Para presidente da Câmara de Comércio Árabe Brasileira, anúncio de Bolsonaro de abrir escritório em Israel indica desequilíbrio e produtos do Brasil podem perder preferência nas negociações

Agência Brasil

Carne de frango é um dos principais produtos brasileiros exportados ao bloco de países árabes

São Paulo – Após o anúncio do governo brasileiro da abertura de um escritório de negócios em Israel, a expectativa do presidente da Câmara de Comércio Árabe Brasileira, Rubens Hannun, é de que o Brasil mantenha equilíbrio no comércio com o bloco árabe. “Esperamos que possa haver no mínimo um tratamento igualitário, que escritórios como esse também sejam abertos nos países árabes, inclusive na Palestina“, diz. “A neutralidade é importante para os negócios.”

Para ele, o movimento brasileiro de abertura do escritório em Jerusalém anunciado pelo presidente Jair Bolsonaro indica uma mudança na posição de equilíbrio adotada historicamente pelo Brasil. “Achamos que dá para ter comércio com todo mundo. Essa é uma decisão desnecessária aos negócios.” Segundo Hannun, a questão tem repercussão inclusive porque os árabes “são muito sensíveis” a posições relativas à Palestina.

“E quando digo os árabes, me refiro tanto do ponto de vista administrativo, quanto da sociedade. A sociedade civil é muito sensível a isso. E como a sociedade civil é muito admiradora do Brasil, da marca brasileira e seus produtos, pode haver uma reação”, diz. Em sua opinião, ainda não é possível medir a dimensão dessa reação.

Inicialmente, uma possibilidade seria a perda de preferência dos produtos brasileiros nas negociações, que podem ser abertas a outros fornecedores, o que levaria o Brasil a perder espaço no médio prazo.

Em termos de receita, as exportações brasileiras para os países árabes caíram 15,5% de 2017, quando chegaram a 13,6 bilhões de dólares, para 2018, quando atingiram US$ 11,5 bilhões.
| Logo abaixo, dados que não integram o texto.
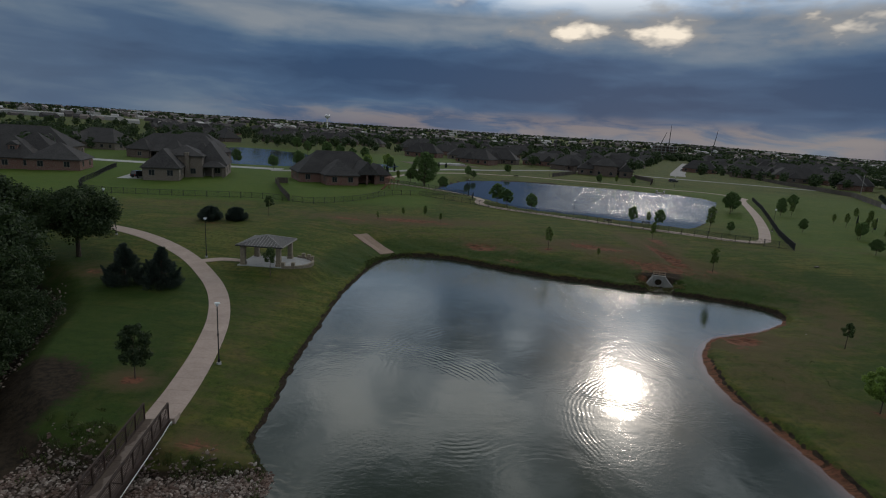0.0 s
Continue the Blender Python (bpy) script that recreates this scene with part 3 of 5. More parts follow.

Mesmo assim, o saldo foi favorável ao Brasil, ao fim de 2018, em US$ 4 bilhões.

Mas, em volume, as exportações se mantiveram no mesmo patamar de 2017 para 2018, chegando a subir ligeiramente (2,9%) no ano passado – passou para 43,2 milhões de toneladas contra 42 milhões no ano anterior.

Houve problemas com dois grandes produtos exportados ao mundo árabe. O principal foi o açúcar, cujas vendas ao bloco caíram 19,9% – de US$ 4,6 bilhões para US$ 2,8 bilhões –, principalmente devido à “supersafra” mundial de açúcar (com destaque para a Índia), que é o principal produto exportado pelo Brasil aos árabes. A produção internacional pressiona o preço da commodity negativamente no mercado internacional.

Outro problema foi relativo à carne de frango, cuja queda se deveu a problemas com o produto fornecido à Arábia Saudita principalmente. O país fez algumas exigências em função do tratamento halal, para o qual o Brasil não estava totalmente preparado. O tratamento halal para produção e abate segue princípios islâmicos.

A carne de frango caiu tanto em volume quanto em receita na exportação geral aos árabes. Atingiram 1,6 milhão de toneladas em 2017, contra 1,4 milhão no ano seguinte (queda de 11,4%). Em receita, a queda foi de US$ 2,6 bilhões em 2017, para US$ 2,2 bilhões em 2018 (16,1% a menos).

O Brasil tem longa tradição e boas relações com os árabes. Há mais libaneses no país do que no próprio Líbano. Estima-se que haja cerca de 10 milhões de pessoas nascidas ou de ascendência libanesa em solo brasileiro. O Líbano tem cerca de 6 milhões de habitantes, dos quais aproximadamente um quarto são refugiados sírios da guerra.

No Brasil, a comunidade árabe é de entre 12 a 15 milhões de pessoas, a maioria de libaneses e sírios e seus descendentes.